_Work instructions_
Return the material word for word. Do not include pictures.

_Data excerpt_
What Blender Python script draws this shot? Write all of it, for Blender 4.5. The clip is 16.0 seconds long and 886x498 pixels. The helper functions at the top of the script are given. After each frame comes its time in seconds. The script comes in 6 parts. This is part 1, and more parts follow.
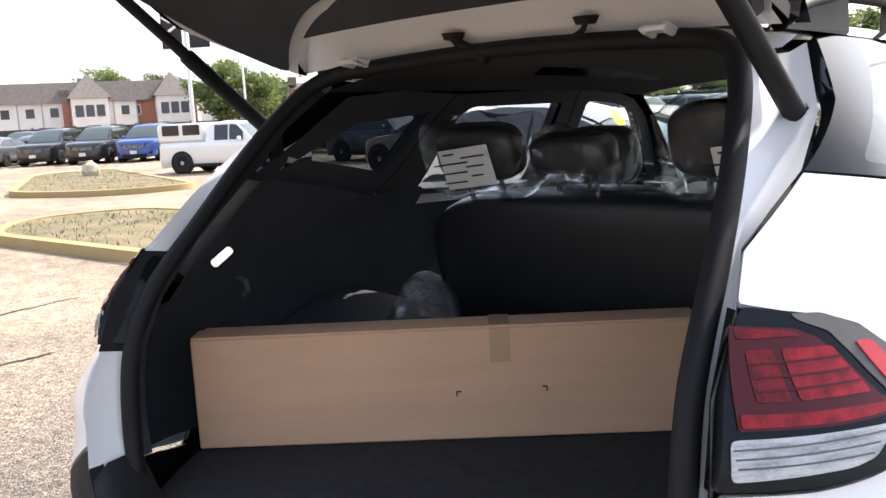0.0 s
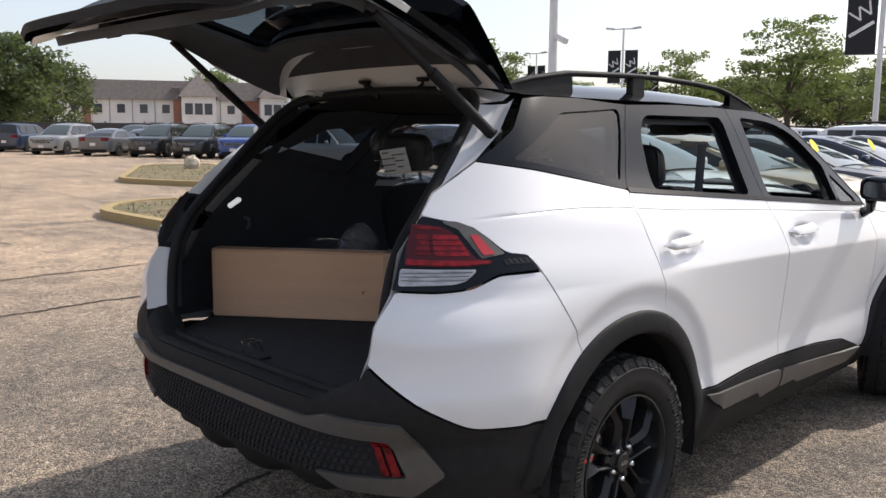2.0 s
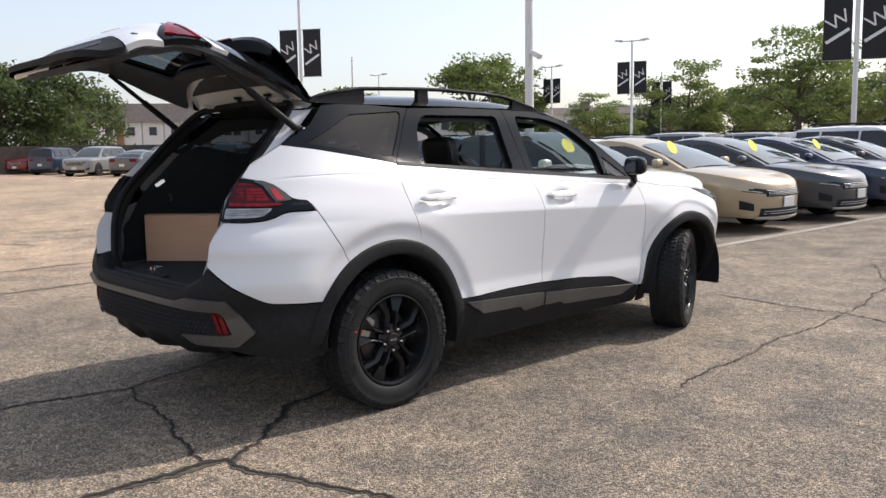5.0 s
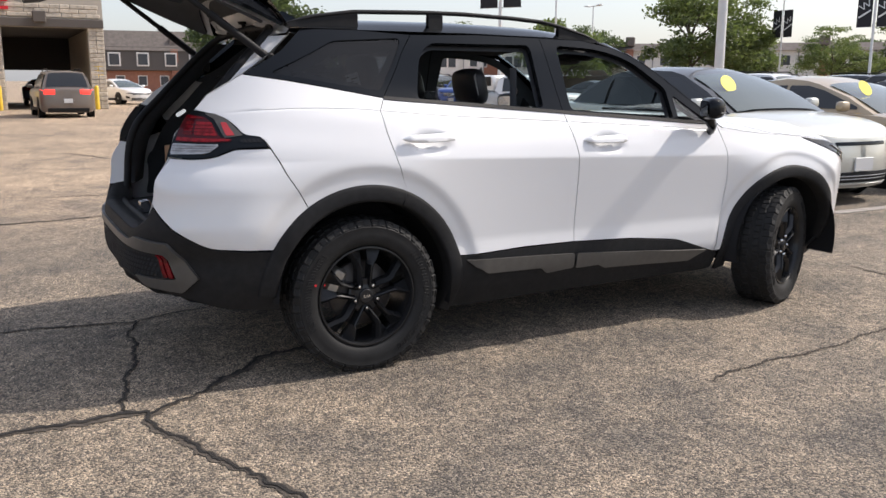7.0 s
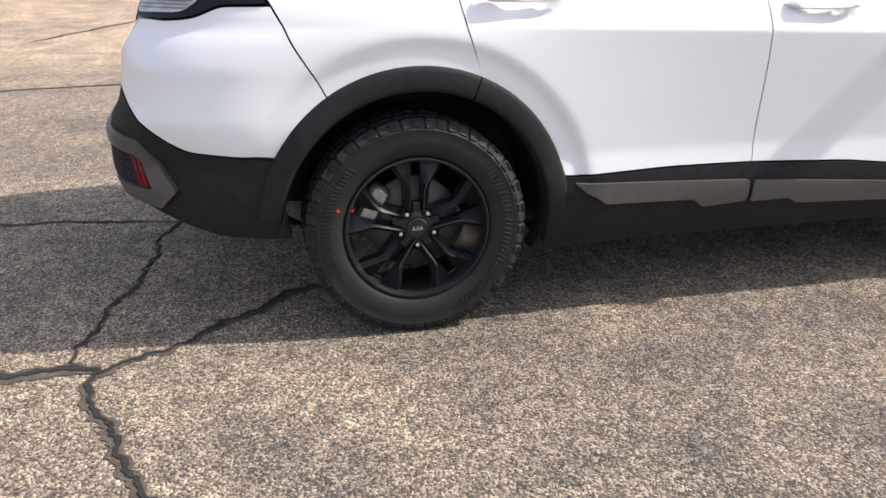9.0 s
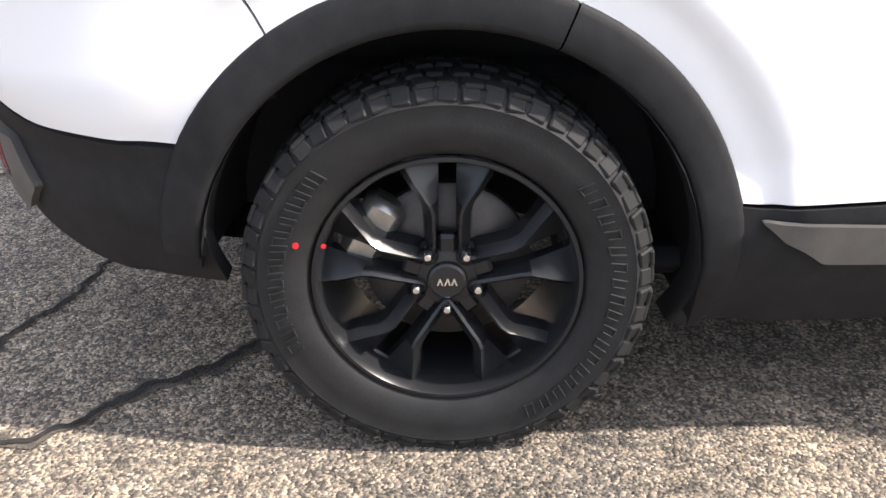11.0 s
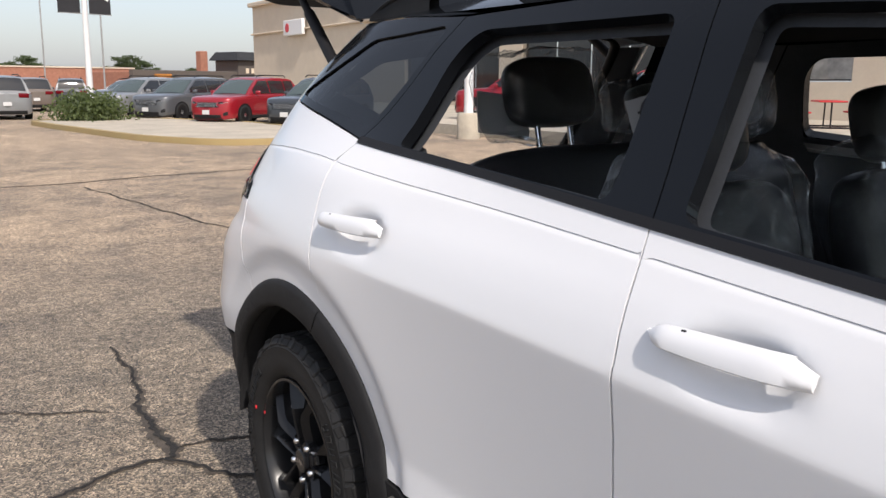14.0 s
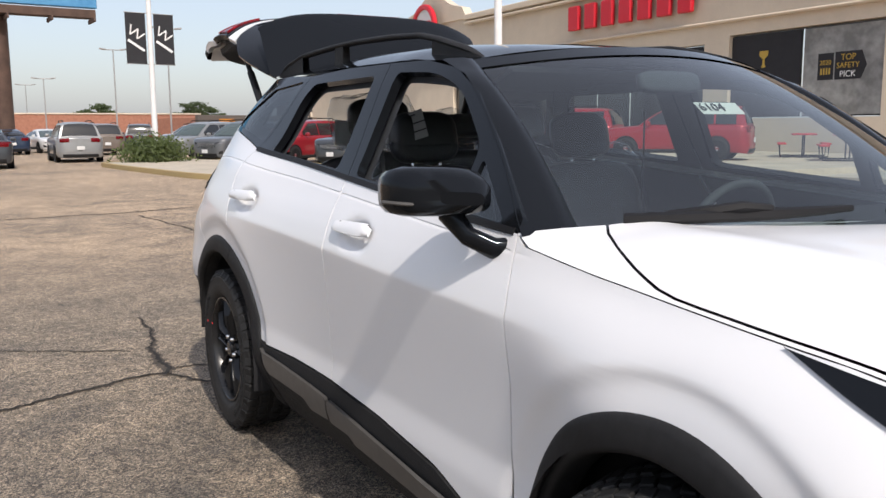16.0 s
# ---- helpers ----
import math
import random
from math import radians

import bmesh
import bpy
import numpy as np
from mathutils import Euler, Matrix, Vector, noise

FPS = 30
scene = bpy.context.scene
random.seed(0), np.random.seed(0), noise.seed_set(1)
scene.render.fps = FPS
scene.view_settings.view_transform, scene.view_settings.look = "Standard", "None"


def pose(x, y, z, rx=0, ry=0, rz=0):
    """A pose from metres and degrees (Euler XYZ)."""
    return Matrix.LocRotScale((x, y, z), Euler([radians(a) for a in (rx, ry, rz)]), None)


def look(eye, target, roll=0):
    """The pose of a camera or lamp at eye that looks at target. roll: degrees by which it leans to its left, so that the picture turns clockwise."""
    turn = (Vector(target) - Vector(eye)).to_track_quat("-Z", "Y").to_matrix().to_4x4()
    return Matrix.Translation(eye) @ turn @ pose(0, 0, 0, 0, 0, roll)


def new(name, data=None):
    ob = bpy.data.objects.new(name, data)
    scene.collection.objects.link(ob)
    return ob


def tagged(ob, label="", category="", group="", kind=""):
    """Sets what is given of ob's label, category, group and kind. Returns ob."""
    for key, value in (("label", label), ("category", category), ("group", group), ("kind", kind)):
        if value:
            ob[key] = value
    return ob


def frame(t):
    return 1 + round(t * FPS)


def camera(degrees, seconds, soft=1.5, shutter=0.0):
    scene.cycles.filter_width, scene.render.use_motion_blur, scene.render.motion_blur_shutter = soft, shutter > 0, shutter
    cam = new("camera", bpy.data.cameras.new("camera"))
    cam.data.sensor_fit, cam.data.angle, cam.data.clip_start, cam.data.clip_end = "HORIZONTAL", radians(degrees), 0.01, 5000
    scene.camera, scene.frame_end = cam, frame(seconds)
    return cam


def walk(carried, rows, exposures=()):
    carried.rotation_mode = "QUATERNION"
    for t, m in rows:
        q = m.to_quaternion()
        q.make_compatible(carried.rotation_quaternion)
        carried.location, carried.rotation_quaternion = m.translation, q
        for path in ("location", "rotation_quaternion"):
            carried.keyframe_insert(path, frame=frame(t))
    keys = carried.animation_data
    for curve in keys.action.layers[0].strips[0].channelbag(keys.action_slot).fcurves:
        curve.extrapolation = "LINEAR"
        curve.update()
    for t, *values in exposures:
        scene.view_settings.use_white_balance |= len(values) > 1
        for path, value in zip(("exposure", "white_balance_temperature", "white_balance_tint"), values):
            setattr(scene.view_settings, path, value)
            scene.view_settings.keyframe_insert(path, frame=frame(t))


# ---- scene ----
cam = camera(54.8, 16.0)
PATH = [
    (0, (1.029, -1.755, 1.486), (-0.232, -0.234, 1.172), -3.0),
    (0.5, (1.329, -1.956, 1.485), (0.005, -0.484, 1.201), -2.0),
    (1, (1.724, -2.067, 1.465), (0.357, -0.631, 1.202), -0.7),
    (1.5, (2.106, -2.221, 1.477), (0.709, -0.814, 1.215), -0.4),
    (2, (2.446, -2.375, 1.468), (1.032, -0.988, 1.194), 0.5),
    (2.5, (2.813, -2.431, 1.465), (1.371, -1.083, 1.147), 0.8),
    (3, (3.11, -2.606, 1.45), (1.646, -1.288, 1.106), -0.1),
    (3.5, (3.479, -2.68, 1.421), (1.998, -1.371, 1.115), -1.1),
    (4, (3.775, -2.824, 1.422), (2.308, -1.492, 1.147), -1.2),
    (4.5, (4.042, -2.866, 1.4), (2.582, -1.523, 1.147), -1.2),
    (4.7, (4.192, -2.836, 1.365), (2.731, -1.492, 1.121), -1.1),
    (6.8, (4.538, -1.626, 1.341), (2.834, -0.639, 0.988), 0.5),
    (7, (4.502, -1.493, 1.346), (2.766, -0.578, 0.962), 0.2),
    (7.5, (4.391, -1.136, 1.328), (2.579, -0.416, 0.883), 0.1),
    (8, (4.119, -0.853, 1.272), (2.274, -0.276, 0.761), 0.2),
    (8.2, (4.014, -0.749, 1.266), (2.159, -0.227, 0.733), -0.1),
    (10.3, (2.545, -0.287, 1.174), (0.793, 0.045, 0.268), 2.0),
    (10.5, (2.435, -0.212, 1.128), (0.667, 0.053, 0.233), 1.6),
    (11, (2.239, 0.003, 1.077), (0.442, -0.011, 0.2), -0.1),
    (11.5, (2.081, 0.272, 1.073), (0.334, -0.137, 0.19), -0.1),
    (12, (1.869, 0.507, 1.116), (0.351, -0.387, 0.168), -0.2),
    (12.5, (1.76, 0.881, 1.246), (0.505, -0.461, 0.454), 2.1),
    (13, (1.814, 1.246, 1.376), (0.615, -0.26, 0.834), 0.8),
    (13.5, (1.8, 1.695, 1.399), (0.66, 0.106, 0.978), -0.2),
    (14, (1.822, 2.107, 1.406), (0.737, 0.469, 1.032), 0.4),
    (14.5, (1.871, 2.52, 1.407), (0.837, 0.838, 1.086), 1.1),
    (15, (1.86, 2.983, 1.404), (0.875, 1.263, 1.138), 0.6),
    (15.5, (1.963, 3.381, 1.386), (0.967, 1.667, 1.12), 0.2),
    (16, (1.921, 3.803, 1.355), (0.949, 2.078, 1.074), -0.4),
]
EXPOSURES = [(0, 1.3), (.5, .5), (1, .05), (1.5, -.05), (2, .24), (2.5, .40), (3, .45), (3.5, .45), (4.5, .27), (7, .26), (8, .46), (10.3, 1.05), (11.2, 1.36), (12, 1.38), (12.5, .65), (13, -.3), (13.5, .0), (14.5, .12), (15, .20), (16, .03)]
walk(cam, [(t, look(eye, target, roll)) for t, eye, target, roll in PATH], EXPOSURES)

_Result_
What Blender Python script draws this shot? Write all of it, for Blender 4.5. The clip is 16.0 seconds long and 886x498 pixels. The helper functions at the top of the script are given. After each frame comes its time in seconds. The script comes in 6 parts. This is part 1, and more parts follow.
0.0 s
2.0 s
5.0 s
7.0 s
9.0 s
11.0 s
14.0 s
16.0 s
# ---- helpers ----
import math
import random
from math import radians

import bmesh
import bpy
import numpy as np
from mathutils import Euler, Matrix, Vector, noise

FPS = 30
scene = bpy.context.scene
random.seed(0), np.random.seed(0), noise.seed_set(1)
scene.render.fps = FPS
scene.view_settings.view_transform, scene.view_settings.look = "Standard", "None"


def pose(x, y, z, rx=0, ry=0, rz=0):
    """A pose from metres and degrees (Euler XYZ)."""
    return Matrix.LocRotScale((x, y, z), Euler([radians(a) for a in (rx, ry, rz)]), None)


def look(eye, target, roll=0):
    """The pose of a camera or lamp at eye that looks at target. roll: degrees by which it leans to its left, so that the picture turns clockwise."""
    turn = (Vector(target) - Vector(eye)).to_track_quat("-Z", "Y").to_matrix().to_4x4()
    return Matrix.Translation(eye) @ turn @ pose(0, 0, 0, 0, 0, roll)


def new(name, data=None):
    ob = bpy.data.objects.new(name, data)
    scene.collection.objects.link(ob)
    return ob


def tagged(ob, label="", category="", group="", kind=""):
    """Sets what is given of ob's label, category, group and kind. Returns ob."""
    for key, value in (("label", label), ("category", category), ("group", group), ("kind", kind)):
        if value:
            ob[key] = value
    return ob


def frame(t):
    return 1 + round(t * FPS)


def camera(degrees, seconds, soft=1.5, shutter=0.0):
    scene.cycles.filter_width, scene.render.use_motion_blur, scene.render.motion_blur_shutter = soft, shutter > 0, shutter
    cam = new("camera", bpy.data.cameras.new("camera"))
    cam.data.sensor_fit, cam.data.angle, cam.data.clip_start, cam.data.clip_end = "HORIZONTAL", radians(degrees), 0.01, 5000
    scene.camera, scene.frame_end = cam, frame(seconds)
    return cam


def walk(carried, rows, exposures=()):
    carried.rotation_mode = "QUATERNION"
    for t, m in rows:
        q = m.to_quaternion()
        q.make_compatible(carried.rotation_quaternion)
        carried.location, carried.rotation_quaternion = m.translation, q
        for path in ("location", "rotation_quaternion"):
            carried.keyframe_insert(path, frame=frame(t))
    keys = carried.animation_data
    for curve in keys.action.layers[0].strips[0].channelbag(keys.action_slot).fcurves:
        curve.extrapolation = "LINEAR"
        curve.update()
    for t, *values in exposures:
        scene.view_settings.use_white_balance |= len(values) > 1
        for path, value in zip(("exposure", "white_balance_temperature", "white_balance_tint"), values):
            setattr(scene.view_settings, path, value)
            scene.view_settings.keyframe_insert(path, frame=frame(t))


# ---- scene ----
cam = camera(54.8, 16.0)
PATH = [
    (0, (1.029, -1.755, 1.486), (-0.232, -0.234, 1.172), -3.0),
    (0.5, (1.329, -1.956, 1.485), (0.005, -0.484, 1.201), -2.0),
    (1, (1.724, -2.067, 1.465), (0.357, -0.631, 1.202), -0.7),
    (1.5, (2.106, -2.221, 1.477), (0.709, -0.814, 1.215), -0.4),
    (2, (2.446, -2.375, 1.468), (1.032, -0.988, 1.194), 0.5),
    (2.5, (2.813, -2.431, 1.465), (1.371, -1.083, 1.147), 0.8),
    (3, (3.11, -2.606, 1.45), (1.646, -1.288, 1.106), -0.1),
    (3.5, (3.479, -2.68, 1.421), (1.998, -1.371, 1.115), -1.1),
    (4, (3.775, -2.824, 1.422), (2.308, -1.492, 1.147), -1.2),
    (4.5, (4.042, -2.866, 1.4), (2.582, -1.523, 1.147), -1.2),
    (4.7, (4.192, -2.836, 1.365), (2.731, -1.492, 1.121), -1.1),
    (6.8, (4.538, -1.626, 1.341), (2.834, -0.639, 0.988), 0.5),
    (7, (4.502, -1.493, 1.346), (2.766, -0.578, 0.962), 0.2),
    (7.5, (4.391, -1.136, 1.328), (2.579, -0.416, 0.883), 0.1),
    (8, (4.119, -0.853, 1.272), (2.274, -0.276, 0.761), 0.2),
    (8.2, (4.014, -0.749, 1.266), (2.159, -0.227, 0.733), -0.1),
    (10.3, (2.545, -0.287, 1.174), (0.793, 0.045, 0.268), 2.0),
    (10.5, (2.435, -0.212, 1.128), (0.667, 0.053, 0.233), 1.6),
    (11, (2.239, 0.003, 1.077), (0.442, -0.011, 0.2), -0.1),
    (11.5, (2.081, 0.272, 1.073), (0.334, -0.137, 0.19), -0.1),
    (12, (1.869, 0.507, 1.116), (0.351, -0.387, 0.168), -0.2),
    (12.5, (1.76, 0.881, 1.246), (0.505, -0.461, 0.454), 2.1),
    (13, (1.814, 1.246, 1.376), (0.615, -0.26, 0.834), 0.8),
    (13.5, (1.8, 1.695, 1.399), (0.66, 0.106, 0.978), -0.2),
    (14, (1.822, 2.107, 1.406), (0.737, 0.469, 1.032), 0.4),
    (14.5, (1.871, 2.52, 1.407), (0.837, 0.838, 1.086), 1.1),
    (15, (1.86, 2.983, 1.404), (0.875, 1.263, 1.138), 0.6),
    (15.5, (1.963, 3.381, 1.386), (0.967, 1.667, 1.12), 0.2),
    (16, (1.921, 3.803, 1.355), (0.949, 2.078, 1.074), -0.4),
]
EXPOSURES = [(0, 1.3), (.5, .5), (1, .05), (1.5, -.05), (2, .24), (2.5, .40), (3, .45), (3.5, .45), (4.5, .27), (7, .26), (8, .46), (10.3, 1.05), (11.2, 1.36), (12, 1.38), (12.5, .65), (13, -.3), (13.5, .0), (14.5, .12), (15, .20), (16, .03)]
walk(cam, [(t, look(eye, target, roll)) for t, eye, target, roll in PATH], EXPOSURES)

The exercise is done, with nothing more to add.